Q: What’s the biggest "real-world" challenge you’re facing that you feel unprepared for?


Liam: Honestly, taxes and credit scores. It feels like this huge, scary secret adults know that they won't tell you. I got my first official paycheck from the Market Basket in my town, where I work, and after the hours of hard work, I saw this chunk of money disappear from federal and state taxes. I asked my boss, and he just shrugged and said, "That's how it is." I mean I spent 12 years in public school, and I spent approximately zero minutes on where my hard-earned money actually goes. It's annoying.


Q: How does that connect to the legislative system for you?


Liam: Because the system is designed to be confusing so you just give up and pay whatever, or you make an innocent mistake and face penalties you can't afford. I’m about to go to college, and everyone talks about student loans like they’re an inevitable, generational curse. I look at the loan papers, and they have all these rules about the interest, like, if I can't pay, the interest just keeps getting added to the main bill, making the total go up super fast. And if I miss a payment, there are these crazy fees. I tried watching YouTube videos, but none of them explained the actual legal framework. It feels like the legislature creates complex laws that benefit the loan providers, not the students. The underlying laws for borrowing and debt are still a mess. It makes me feel completely vulnerable at 18.
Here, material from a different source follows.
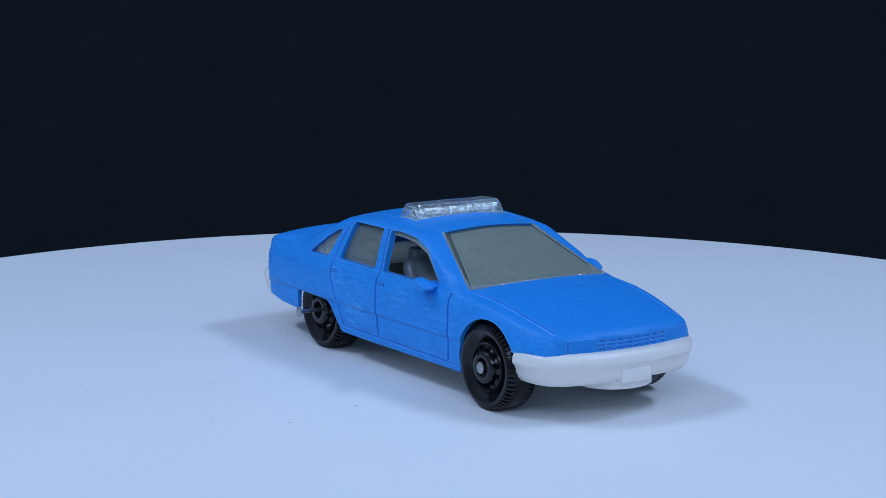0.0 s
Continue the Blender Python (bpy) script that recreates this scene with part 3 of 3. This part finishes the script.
# raised flecks of darker blue, for dark pits in the bonnet and the boot lid
pit_random = random.Random(7)
for k in range(16):
    x, y = (pit_random.uniform(18.5, 34.0), pit_random.uniform(-9.5, 9.5)) if k < 11 else (pit_random.uniform(-40.0, -33.0), pit_random.uniform(-9.0, 9.0))
    q = pit_random.uniform(0.16, 0.34)
    fleck("paint_pit", skin((x, y, 0), (0, 0, 1)), (q * 1.3, q, 0.16), PIT, body, "")
# pull bars in the door handle recesses, and a lock below the front ones
for s in (1, -1):
    for hx in (-17.0, -3.5):
        p = skin((hx, 0, 13.35), (0, s, 0))
        part("door_handle", block(p.x - 0.62, p.x + 0.5, *sorted((p.y - s * 0.3, p.y - s * 0.02)), p.z - 0.12, p.z + 0.14, 0.06), BLUE, body, "small blue pull handle in a recess")
    p = skin((-3.3, 0, 12.15), (0, s, 0))
    fleck("door_lock", p, (0.42, 0.16, 0.42), BLUE, body, "small round door lock")


def fibre(points, owner):
    """A thin dust fibre: a fine tube along a bent line."""
    line = curve_through([Vector(p).to_2d() for p in points], 5)
    zs = np.interp(np.linspace(0, 1, len(line)), np.linspace(0, 1, len(points)), [p[2] for p in points])
    loops = []
    for p, z in zip(line, zs):
        loops.append([(p.x + 0.045 * math.cos(a), p.y + 0.045 * math.sin(a), z + 0.03 * math.sin(2 * a)) for a in [2 * math.pi * k / 5 for k in range(5)]])
    return part("dust_fibre", rings(loops), DUST, owner, "fine dust fibre")


top = skin((2.1, 6.1, 0), (0, 0, 1))
fibre([(top.x, top.y, top.z - 0.05), (top.x + 0.3, top.y + 0.2, top.z + 0.25), (top.x + 0.1, top.y + 0.7, top.z + 0.4), (top.x - 0.4, top.y + 0.9, top.z + 0.15)], body)
top = skin((6.0, -9.4, 0), (0, 0, 1))
fibre([(top.x, top.y, top.z - 0.05), (top.x + 0.2, top.y - 0.1, top.z + 0.25), (top.x + 0.6, top.y - 0.2, top.z + 0.5)], body)

# ---- turntable, backdrop, table ----
DISC_R = 0.130
prof = [(0.0005, -0.012), (DISC_R - 0.003, -0.012), (DISC_R - 0.0006, -0.0105), (DISC_R, -0.009), (DISC_R, -0.0012), (DISC_R - 0.0004, -0.0004), (DISC_R - 0.0012, 0.0), (0.0005, 0.0)]
FLIP = Matrix(((1, 0, 0, 0), (0, 0, 1, 0), (0, 1, 0, 0), (0, 0, 0, 1)))
turntable = thing("turntable", "round matt white turntable disc with a few dust specks", "turntable")
disc = part("disc", finish(moved(lathe(prof, 256), FLIP)), DISC, turntable, "matt white round disc", smooth=40, scale=1.0)
part("foot", finish(moved(lathe([(0.0005, -0.04), (0.085, -0.04), (0.085, -0.0125), (0.0005, -0.0125)], 96), FLIP)), TYRE, turntable, "dark round foot", scale=1.0)
SPECKS = [(11.2, -28.0, 0.75), (14.2, -40.2, 0.6), (7.0, -48.2, 0.55), (-7.0, 29.4, 0.75), (23.7, 44.9, 0.5), (36.6, 39.2, 0.5), (-37.2, -12.6, 0.6), (-16.6, -56.0, 0.5), (-10.7, -38.8, 0.5)]
for x, y, size in SPECKS:
    bm = bmesh.new()
    bmesh.ops.create_icosphere(bm, subdivisions=1, radius=size * 0.3)
    for v in bm.verts:
        v.co = (v.co.x * random.uniform(0.6, 1.5), v.co.y * random.uniform(0.5, 1.1), max(0.0, v.co.z) * 0.45)
    speck = part("dust_speck", bm, SPECK, disc)
    speck.location = (x * MM + CAR_X, y * MM + CAR_Y - 0.0016, 0)

# one black cloth lies on the table and rises behind it in a wide sweep
sweep = [(-0.75, -0.0405), (0.3, -0.0405)]
sweep += [(0.3 + 0.45 * math.sin(a), -0.0405 + 0.45 * (1 - math.cos(a))) for a in [radians(6 * i) for i in range(1, 16)]]
sweep += [(0.76, 1.0)]
thick = [(y + 0.004, z - 0.004) for y, z in sweep]
loops = []
for i in range(25):
    x = -1.1 + 2.2 * i / 24
    loops.append([(x, y, z) for y, z in sweep + thick[::-1]])
backdrop = part("backdrop", rings(loops), CLOTH, None, scale=1.0, smooth=60)
tagged(backdrop, "plain black cloth backdrop under and behind the turntable", "backdrop", kind="structure")


# ---- motion ----
def motions():
    rows_car, rows_disc = [], []
    for k in range(65):
        t = k * 0.5
        m = pose(0, 0, 0, 0, 0, turn_at(t))
        rows_car.append((t, m @ pose(CAR_X, CAR_Y, 0)))
        rows_disc.append((t, m @ pose(0, 0.0016, 0)))
    walk(car, rows_car)
    walk(turntable, rows_disc)


motions()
Q: What's one change you wish lawmakers would make?


Liam: I wish there were a class or something tied to high school graduation. We should all be forced to take classes on budgeting, how to read a basic contract, what a credit report means, and how to file a tax return using the actual forms. I feel like I speak for everyone when I say that it’s so scary becoming an adult and not knowing what to do with your finances.
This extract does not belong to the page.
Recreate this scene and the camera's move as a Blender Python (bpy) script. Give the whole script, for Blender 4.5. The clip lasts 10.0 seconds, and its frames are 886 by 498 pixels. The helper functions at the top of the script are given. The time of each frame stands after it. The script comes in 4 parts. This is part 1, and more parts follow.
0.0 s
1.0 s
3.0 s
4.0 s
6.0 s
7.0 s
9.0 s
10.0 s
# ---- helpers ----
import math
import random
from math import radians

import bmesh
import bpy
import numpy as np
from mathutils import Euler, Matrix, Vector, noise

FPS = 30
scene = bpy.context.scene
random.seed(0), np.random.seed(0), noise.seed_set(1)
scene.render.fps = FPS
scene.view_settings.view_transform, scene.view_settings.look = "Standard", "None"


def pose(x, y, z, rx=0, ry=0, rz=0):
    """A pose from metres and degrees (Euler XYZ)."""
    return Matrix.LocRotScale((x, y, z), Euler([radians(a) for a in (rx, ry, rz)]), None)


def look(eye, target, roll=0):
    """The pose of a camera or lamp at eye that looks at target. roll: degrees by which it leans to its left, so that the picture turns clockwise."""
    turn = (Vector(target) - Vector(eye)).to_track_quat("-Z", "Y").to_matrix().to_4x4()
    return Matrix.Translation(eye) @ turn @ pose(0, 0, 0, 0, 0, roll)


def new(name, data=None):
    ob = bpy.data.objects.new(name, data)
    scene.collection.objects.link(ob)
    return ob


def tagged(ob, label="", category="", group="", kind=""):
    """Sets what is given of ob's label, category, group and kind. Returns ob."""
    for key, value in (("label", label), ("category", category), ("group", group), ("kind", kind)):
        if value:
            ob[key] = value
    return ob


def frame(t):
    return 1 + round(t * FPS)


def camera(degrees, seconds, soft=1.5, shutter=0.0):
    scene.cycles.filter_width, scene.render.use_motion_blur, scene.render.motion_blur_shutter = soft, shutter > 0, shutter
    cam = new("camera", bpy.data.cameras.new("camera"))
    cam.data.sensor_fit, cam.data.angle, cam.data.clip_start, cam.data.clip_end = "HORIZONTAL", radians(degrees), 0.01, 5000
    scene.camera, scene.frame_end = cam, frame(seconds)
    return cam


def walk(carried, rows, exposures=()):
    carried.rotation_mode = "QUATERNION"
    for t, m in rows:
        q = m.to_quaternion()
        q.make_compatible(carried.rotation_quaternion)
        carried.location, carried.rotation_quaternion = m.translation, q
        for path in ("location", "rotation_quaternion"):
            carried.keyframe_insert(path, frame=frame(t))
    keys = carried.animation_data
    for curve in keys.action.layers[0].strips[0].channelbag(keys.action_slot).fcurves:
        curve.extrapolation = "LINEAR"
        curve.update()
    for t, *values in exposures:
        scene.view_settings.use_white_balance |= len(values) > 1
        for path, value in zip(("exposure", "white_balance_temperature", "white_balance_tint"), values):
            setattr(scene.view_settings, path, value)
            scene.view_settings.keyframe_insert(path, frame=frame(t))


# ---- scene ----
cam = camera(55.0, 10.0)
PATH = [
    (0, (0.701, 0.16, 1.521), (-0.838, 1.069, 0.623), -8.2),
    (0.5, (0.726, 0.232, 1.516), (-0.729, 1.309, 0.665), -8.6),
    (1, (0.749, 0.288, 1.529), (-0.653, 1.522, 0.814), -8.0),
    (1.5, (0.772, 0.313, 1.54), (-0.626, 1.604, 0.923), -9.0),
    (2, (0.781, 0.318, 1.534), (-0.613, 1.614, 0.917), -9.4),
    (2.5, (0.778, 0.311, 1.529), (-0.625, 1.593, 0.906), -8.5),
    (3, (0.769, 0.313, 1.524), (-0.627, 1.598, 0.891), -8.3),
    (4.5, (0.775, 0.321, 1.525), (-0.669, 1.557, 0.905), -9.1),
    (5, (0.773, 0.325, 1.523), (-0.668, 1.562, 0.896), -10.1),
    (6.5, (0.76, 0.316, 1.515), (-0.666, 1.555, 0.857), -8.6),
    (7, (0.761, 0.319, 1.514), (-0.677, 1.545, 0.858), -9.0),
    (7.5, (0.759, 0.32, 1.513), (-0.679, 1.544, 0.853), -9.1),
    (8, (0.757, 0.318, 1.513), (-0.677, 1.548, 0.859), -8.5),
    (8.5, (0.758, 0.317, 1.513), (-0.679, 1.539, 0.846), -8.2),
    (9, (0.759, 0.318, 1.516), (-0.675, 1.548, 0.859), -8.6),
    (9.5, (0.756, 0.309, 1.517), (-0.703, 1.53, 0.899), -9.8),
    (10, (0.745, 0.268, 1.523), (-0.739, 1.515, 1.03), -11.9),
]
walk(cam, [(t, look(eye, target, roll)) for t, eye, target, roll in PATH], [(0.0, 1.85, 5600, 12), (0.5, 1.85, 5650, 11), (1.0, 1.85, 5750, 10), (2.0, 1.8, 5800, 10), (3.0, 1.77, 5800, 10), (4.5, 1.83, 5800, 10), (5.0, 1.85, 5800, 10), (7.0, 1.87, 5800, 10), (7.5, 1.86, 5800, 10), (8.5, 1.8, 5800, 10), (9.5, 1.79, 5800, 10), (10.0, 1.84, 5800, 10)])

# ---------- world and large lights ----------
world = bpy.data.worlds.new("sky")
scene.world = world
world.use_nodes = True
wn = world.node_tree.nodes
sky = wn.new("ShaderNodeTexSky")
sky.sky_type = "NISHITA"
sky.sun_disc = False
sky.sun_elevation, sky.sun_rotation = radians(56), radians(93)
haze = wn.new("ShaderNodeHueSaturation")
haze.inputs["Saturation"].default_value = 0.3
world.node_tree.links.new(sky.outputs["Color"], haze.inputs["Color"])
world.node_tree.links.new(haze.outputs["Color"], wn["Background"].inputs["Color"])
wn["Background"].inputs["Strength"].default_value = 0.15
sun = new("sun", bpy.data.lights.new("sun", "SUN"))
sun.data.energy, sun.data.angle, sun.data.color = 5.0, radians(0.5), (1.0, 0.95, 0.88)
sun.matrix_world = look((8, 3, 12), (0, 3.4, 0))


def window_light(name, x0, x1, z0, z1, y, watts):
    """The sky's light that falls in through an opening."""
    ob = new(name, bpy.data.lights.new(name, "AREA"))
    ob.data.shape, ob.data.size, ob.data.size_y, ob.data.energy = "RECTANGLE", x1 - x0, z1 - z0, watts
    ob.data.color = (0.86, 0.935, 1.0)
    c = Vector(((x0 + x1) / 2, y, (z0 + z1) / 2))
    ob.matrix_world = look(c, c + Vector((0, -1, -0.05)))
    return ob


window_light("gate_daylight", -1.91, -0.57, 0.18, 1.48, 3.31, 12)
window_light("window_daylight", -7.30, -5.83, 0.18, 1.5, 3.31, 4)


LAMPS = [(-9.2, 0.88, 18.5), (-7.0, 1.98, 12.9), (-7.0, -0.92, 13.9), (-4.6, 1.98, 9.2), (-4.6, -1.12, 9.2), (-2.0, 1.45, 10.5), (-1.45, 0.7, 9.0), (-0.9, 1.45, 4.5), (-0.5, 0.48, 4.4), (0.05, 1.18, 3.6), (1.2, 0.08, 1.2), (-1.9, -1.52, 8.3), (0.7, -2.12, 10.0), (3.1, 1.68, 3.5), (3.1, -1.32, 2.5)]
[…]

Liam’s frustration with taxes, credit scores, and student loans reveals a much bigger issue: young people are graduating high school without even the most basic financial literacy. His first paycheck showed him that taxes are a mystery, loan contracts feel predatory, and that credit rules are impossible to decipher without proper guidance. Our education system leaves students financially vulnerable at exactly the moment they need the most support. Lawmakers should require a comprehensive financial literacy course, covering taxes, credit, budgeting, and loan obligations, as a prerequisite for graduation, so that every student enters adulthood equipped to take on financial responsibilities.